Did anyone ever encountered a problem with local motion correction when the job seems to output all extracted particle files, but never gets to output the metadata file and the job is never given as finished?
I have this local motion correction job that is running for over >70 hours and in the last 12 hours it has not output any new file (and I am quite sure it has been through all micrographs). If I kill the job, I know I won’t get the metadata file needed for the follow up jobs… how can I rescue this situation?
The cryoSPARC version is v. 4.1.2. If I had the oportunity, I would upgrade to the latest version, but it isn’t an option at the moment.
We are not sure what is going on. A lot of memory is allocated to buff/cache. You could try
sudo sh -c "sync; echo 3 >/proc/sys/vm/drop_caches"
(info) and see if this allows the job to progress.
If this does not help, please can you post a screenshot of the last few lines of the job’s Event Log.
I wish I could do that and much more on this workstation, but sadly I do not have sudo privilegies in this workstation =(
To post a screenshot of the last few line of the job’s Event Log that means that I have to scroll down for a few minutes on a local motion correction job, isn’t that right?
I contacted the admin to get privileges to run the command you suggested @wtempel, but before he could attend my request, meanwhile the job failed and I think that was because we ran out of storage in our shared network file storage unit… I guess the extracted particles cannot be used in follow-up jobs without the metadata file?..
After 20 minutes scrolling I arrived there. I made timestamps visible. It would be great if the screenshot would reveal something, but I think it is quite uneventful.
In your last reply you quoted me two times, but it seems that you missed contextualizing the last quote.
We wanted to see if the end of the event log would suggest a way of making the existing output of the failed job usable. I am waiting to hear back from our team.
There’s also some substitution in the script you have to make specific to your CryoSPARC installation/project.
Once you have everything set up, you can run it from the command-line like this:
python3 recover_local_motion.py
Note that I’ve only done some rudimentary testing for this; there may be something else wrong with the job that I have not accounted for which could prevent the script from working. You may modify it as required.
I have beeen struggling a bit to put this into practice, but I overcame parts of it.
There a few questions, though:
First I assumed that the parent_picker_job was the imediate parent job of the local motion correction job, but is it actually the upstream particle picking job? Just so you are aware, I am not local motion correcting particles coming straight from a picker job (but I think you would guess that, as normally people clean well the particle stack before going to local motion correction). In fact, between the particle picking job and the local motion correction job I also curated exposures and rejected a number of them.

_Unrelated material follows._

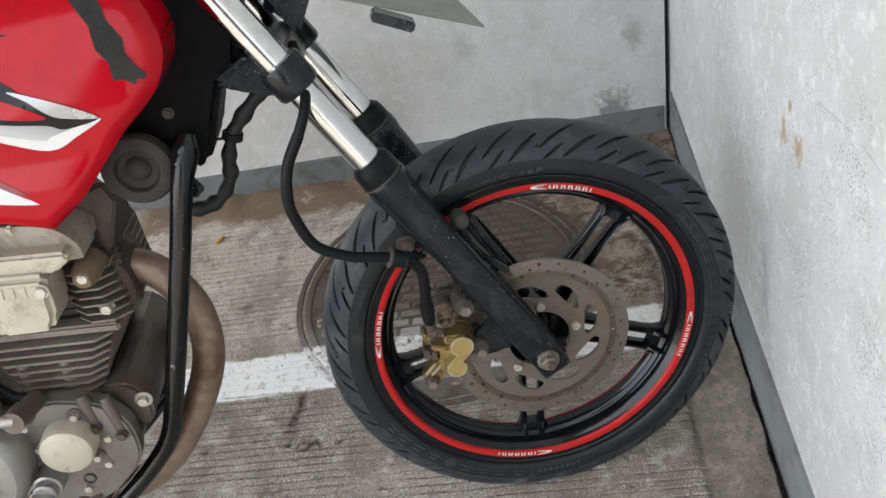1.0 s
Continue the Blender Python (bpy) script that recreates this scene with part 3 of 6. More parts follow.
def wall_material(name, spots, streak, pits=1.0, pale=1.0):
    """White paint over rough plaster: pits, vertical scuffs, a few brown stains and painted shade at (a, z, radius)."""
    m = bpy.data.materials.new(name)
    m.use_nodes = True
    nt = m.node_tree
    b = nt.nodes["Principled BSDF"]
    N, L = nt.nodes.new, nt.links.new
    geo = N("ShaderNodeTexCoord")

    def scaled(sx, sy, sz):
        mp = N("ShaderNodeMapping")
        mp.inputs["Scale"].default_value = (sx, sy, sz)
        L(geo.outputs["Object"], mp.inputs["Vector"])
        return mp.outputs[0]

    def noise_tex(vec, scale, detail=6, rgh=0.6):
        t = N("ShaderNodeTexNoise")
        t.inputs["Scale"].default_value, t.inputs["Detail"].default_value, t.inputs["Roughness"].default_value = scale, detail, rgh
        L(vec, t.inputs["Vector"])
        return t.outputs["Fac"]

    def ramp(sock, lo, hi, a=0.0, c=1.0):
        r = N("ShaderNodeMapRange")
        for k, v in (("From Min", lo), ("From Max", hi), ("To Min", a), ("To Max", c)):
            r.inputs[k].default_value = v
        L(sock, r.inputs["Value"])
        return r.outputs[0]

    def mix(fac, a, c):
        x = N("ShaderNodeMix")
        x.data_type = "RGBA"
        L(fac, x.inputs["Factor"])
        for k, v in (("A", a), ("B", c)):
            sock = [s for s in x.inputs if s.name == k and s.type == "RGBA"][0]
            if isinstance(v, tuple):
                sock.default_value = (*v, 1)
            else:
                L(v, sock)
        return [s for s in x.outputs if s.type == "RGBA"][0]

    plain = scaled(1, 1, 1)
    tall = scaled(6, 6, 1.1)
    col = mix(ramp(noise_tex(plain, 3), 0.35, 0.7), (0.60 * pale, 0.605 * pale, 0.595 * pale), (0.50 * pale, 0.505 * pale, 0.495 * pale))
    col = mix(ramp(noise_tex(plain, 110, 4), 0.53, 0.70, 0.0, 0.3 + 0.7 * pits), col, (0.47, 0.47, 0.445))
    col = mix(ramp(noise_tex(tall, 5, 8, 0.75), 0.585, 0.70, 0.0, streak), col, (0.42, 0.42, 0.39))
    col = mix(ramp(noise_tex(tall, 9, 5, 0.7), 0.68, 0.75, 0.0, 0.6), col, (0.5, 0.42, 0.31))
    col = mix(ramp(noise_tex(plain, 6, 9, 0.72), 0.49, 0.60, 0.0, 0.25 + 0.30 * pits), col, (0.46, 0.46, 0.44))
    col = mix(ramp(noise_tex(plain, 45, 5, 0.7), 0.52, 0.64, 0.0, 0.6), col, (0.70, 0.70, 0.69))
    # dark pits
    pit = N("ShaderNodeTexVoronoi")
    pit.inputs["Scale"].default_value = 210
    L(plain, pit.inputs["Vector"])
    holes = N("ShaderNodeMath")
    holes.operation = "MULTIPLY"
    L(ramp(pit.outputs["Distance"], 0.36, 0.20, 0.0, pits), holes.inputs[0])
    L(ramp(noise_tex(plain, 7, 5, 0.65), 0.46, 0.62), holes.inputs[1])
    col = mix(holes.outputs[0], col, (0.27, 0.27, 0.26))
    for a, z, r, c in spots:
        d = N("ShaderNodeVectorMath")
        d.operation = "DISTANCE"
        mp = N("ShaderNodeMapping")
        mp.inputs["Scale"].default_value = (1, 1, 0.65)
        L(geo.outputs["Object"], mp.inputs["Vector"])
        L(mp.outputs[0], d.inputs[0])
        d.inputs[1].default_value = (a[0], a[1], z * 0.65)
        add = N("ShaderNodeMath")
        add.operation = "ADD"
        L(d.outputs["Value"], add.inputs[0])
        L(ramp(noise_tex(plain, 70), 0.2, 0.8, -r * 0.7, r * 0.7), add.inputs[1])
        col = mix(ramp(add.outputs[0], r, r * 0.3, 0.0, 0.9), col, c)
    L(col, b.inputs["Base Color"])
    b.inputs["Roughness"].default_value, b.inputs["Specular IOR Level"].default_value = 0.8, 0.25
    hsum = N("ShaderNodeMath")
    hsum.operation = "ADD"
    L(ramp(noise_tex(plain, 230, 5), 0.3, 0.7), hsum.inputs[0])
    hole_h = N("ShaderNodeMath")
    hole_h.operation = "MULTIPLY"
    L(holes.outputs[0], hole_h.inputs[0])
    hole_h.inputs[1].default_value = -2.0
    L(hole_h.outputs[0], hsum.inputs[1])
    bumped = N("ShaderNodeBump")
    bumped.inputs["Strength"].default_value, bumped.inputs["Distance"].default_value = 0.45, 0.002
    L(hsum.outputs[0], bumped.inputs["Height"])
    L(bumped.outputs["Normal"], b.inputs["Normal"])
    return m


BROWN, DARK = (0.36, 0.26, 0.15), (0.12, 0.075, 0.06)
# the wide grey spot paints the soft tyre shade together with wall dirt
M_WALL_R = wall_material("stained_shaded_plaster", [((CORNER_X, 0.075), 0.522, 0.016, BROWN), ((CORNER_X, 0.020), 0.535, 0.018, BROWN), ((CORNER_X, 0.062), 0.566, 0.008, BROWN),
                                                   ((CORNER_X, 0.27), 0.24, 0.15, (0.40, 0.40, 0.385)), ((CORNER_X, -0.213), 0.653, 0.007, DARK), ((CORNER_X, -0.378), 0.421, 0.016, (0.3, 0.29, 0.27)), ((CORNER_X, -0.33), 0.565, 0.010, (0.36, 0.35, 0.33))], 0.7, 1.0, 0.94)
M_WALL_B = wall_material("scuffed_white_plaster", [((-0.091, BACK_Y), 0.288, 0.03, (0.5, 0.52, 0.5)), ((0.268, BACK_Y), 0.26, 0.028, (0.4, 0.4, 0.38)), ((0.06, BACK_Y), 0.33, 0.02, (0.55, 0.56, 0.54)), ((0.22, BACK_Y), 0.07, 0.05, (0.22, 0.23, 0.22))], 0.25, 0.10, 1.10)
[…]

I do not understand “zero_shift_frame = frame_start + (frame_end - frame_start) / 2”. What is it suppose to be and should I change anything there?
After running the script, what shall I expect/do? Will the motion correction job be marked as completed? Do I have to restart cryoSPARC to see the differences? I did run already the script successfuly, by suplying the particle picking job as “parent_picker_job” and leaving “zero_shift_frame” as is, but I did not see any changes (in the CryoSPARC GUI nor the directory of the localmo job) after the script completed its task. Currently the workstation is running another long job, so I don’t want to try restarting CryoSPARC now.
I may or may not get my answers once I manage to restart CryoSPARC, however I think other users that may have this problem would like to have answer to these questions as well.
Hi André, glad to hear you’re getting some results with this. To answer you questions:
Your first assumption was correct, parent_picker_job is the job that provides the input particle picks to local motion correction. This may be a picking job, or it may be a filtered subset of the original picks from a classification job.
zero_shift_frame is the frame for local motion correction to consider as the “central” frame, i.e., the frame from which particle offsets across frames are calculated by local motion. For a movie with n frames, this value defaults to n/2
After running the script, you should see a completed “External” job in the selected workspace with the motion-corrected particles as outputs. There is no need to restart CryoSPARC. If you do not see this, please post any errors you see in the output of the Python script.